Нам важно помнить, что Домбровский был НЕ ИЗ ЭТОЙ ПОРОДЫ. К поколению — принадлежал, как и Шаламов; пафос радостного освоения и строительства разделял. Но в силу разных обстоятельств — семейных, психологических, профессиональных — он чувствовал себя в этом мире скорее чужаком, не вписывался в него, очень быстро был за это сослан, а уж в ссылке научился независимости и перестал себя соотносить с эпохой. Он видел, знал, даже любил героя этого времени. Но чувствовал себя альтернативой ему, невзирая на то, что как раз внешне очень напоминал героя-покорителя: сильный, рослый, страшно выносливый. Но между Домбровским и Семеновым — пропасть; он тоже чувствует в этом герое ничем не заполненные пустоты. И написать о таком герое можно только «роман в новеллах», со смещенной хронологией, как написан лермонтовский «Герой» — оставшийся в нашей классике блистательным, но единичным образцом. (Любопытно, что о своих героях счастливого будущего Стругацкие тоже написали роман в новеллах «Полдень, XXII век»: там тоже романтические ребята, покорители пространств и все такое, и тоже без стержня, с внутренней драмой, с печатью обреченности, что потом в этой утопической Вселенной и проявлялось все ярче по мере взросления авторов.) Ведь роман в новеллах, как к нему ни относись, — знак некоторой, что ли, капитуляции перед реальностью, своего рода прозаический пуантилизм: вместо линии — пунктир, вместо связного повествования — обрывки. Это нормальный метод, и никому не придет в голову, скажем, объявлять главного французского пуантилиста Сера капитулянтом, декадентом и буржуазным разложенцем. Но сам по себе роман в рассказах говорит о крахе целостной картины мира, о необходимости нескольких точек зрения, о невозможности связного рассказа и единой логики: судьба или мир героя разбиты вдребезги неким событием, и по этим осколкам мы восстанавливаем и судьбу, и событие.

3

Жанр романа в рассказах идеально соответствует задаче Домбровского — изобразить мир после войны или, точней, после глобальной катастрофы, какой виделась ему вся история XX века. И уже в самом начале первой повести, в «Рождении мыши», главный герой в разговоре с другими военнопленными обсуждает пугающую перспективу: допустим, многим кажется, что мир после войны станет лучше, чище, вообще человечнее... А это не так. Гора всегда рождает мышь. Происходит то, о чем Лев Лосев — большой поклонник Домбровского — сказал в ироническом четверостишии:

Многоочитая, как ахиллесов щит,

В лопнувших жилах рудных входов,

Гора отдыхает от трудных родов.

Новорожденная мышь пищит.

Более того: есть шанс, что в этом новом мире вообще уже никогда не будет ничего великого. Потому что чем кончается великое — люди XX века убедились вполне. Убедились так, что могут больше не захотеть никаких великих проектов и социальных экспериментов, никаких иллюзий. Людям хочется жить, а не созидать, им хочется потакать себе, а не ломать себя: послевоенный мир может оказаться миром безнадежно измельчавших сущностей.

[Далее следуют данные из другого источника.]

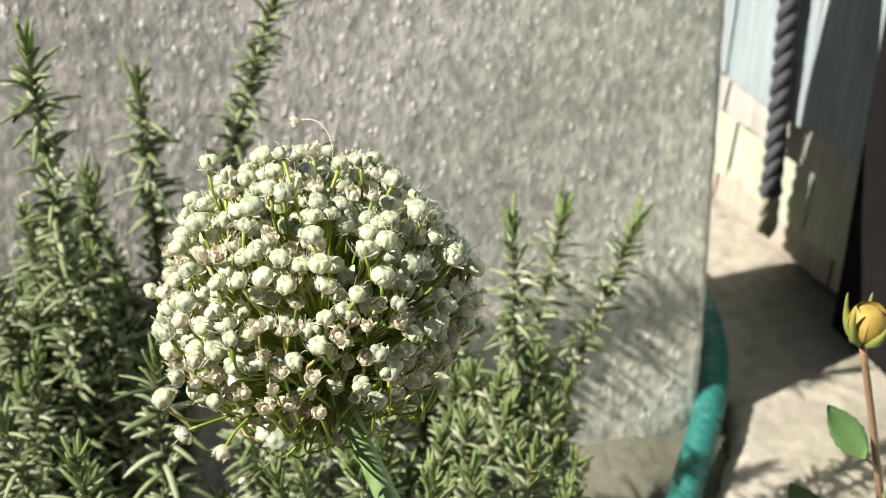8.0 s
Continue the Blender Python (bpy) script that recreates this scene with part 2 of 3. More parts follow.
def world_of(ob):
    m = ob.matrix_parent_inverse @ ob.matrix_basis
    return m if ob.parent is None else world_of(ob.parent) @ m


def mesh_of(name, verts, faces, material, smooth=True):
    me = bpy.data.meshes.new(name)
    me.from_pydata([tuple(v) for v in verts], [], faces)
    me.materials.append(material)
    me.polygons.foreach_set("use_smooth", [smooth] * len(me.polygons))
    me.update()
    return me


def place(name, me, parent, matrix=None, label=""):
    ob = new(name, me)
    if matrix is not None:
        ob.matrix_basis = matrix
    if parent is not None:
        ob.parent = parent
        ob.matrix_parent_inverse = world_of(parent).inverted()
    if label:
        tagged(ob, label)
    return ob


def part(name, bm, material, parent, label="", smooth=True):
    me = bpy.data.meshes.new(name)
    bm.to_mesh(me)
    bm.free()
    me.materials.append(material)
    me.polygons.foreach_set("use_smooth", [smooth] * len(me.polygons))
    return place(name, me, parent, None, label)


def tube(points, radii, sides=6, close=True):
    """Verts and faces of a round tube along points."""
    pts = [Vector(p) for p in points]
    verts, faces = [], []
    side = None
    for i, p in enumerate(pts):
        ahead = (pts[min(i + 1, len(pts) - 1)] - pts[max(i - 1, 0)]).normalized()
        if side is None:
            side = ahead.orthogonal().normalized()
        side = (side - ahead * side.dot(ahead)).normalized()
        other = ahead.cross(side)
        r = radii[i] if isinstance(radii, (list, tuple)) else radii
        for k in range(sides):
            a = 2 * math.pi * k / sides
            verts.append(p + (side * math.cos(a) + other * math.sin(a)) * r)
    for i in range(len(pts) - 1):
        for k in range(sides):
            a, b = i * sides + k, i * sides + (k + 1) % sides
            faces.append((a, b, b + sides, a + sides))
    if close:
        faces.append(tuple(reversed(range(sides))))
        faces.append(tuple(range((len(pts) - 1) * sides, len(pts) * sides)))
    return verts, faces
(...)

Ну уж нет, думает Николай. Моя-то идеальная любовь останется со мной.

Читатель в первый момент изумляется, с чего бы теолог со значимой фамилией Лафортюн — сама судьба — так набрасывается на Николая и пытается его убедить в худшем, в грязнейшем: да ничего не будет, не дождется вас ваша идеальная возлюбленная... Почему он это говорит? Потому ли, что после всеевропейской катастрофы ни во что не верит? Нет: потому, что в мире «рождаются мыши», о чем он и предупреждает. Мир мельчает. И это — важнейший результат войны, по-своему не менее важный, чем победа.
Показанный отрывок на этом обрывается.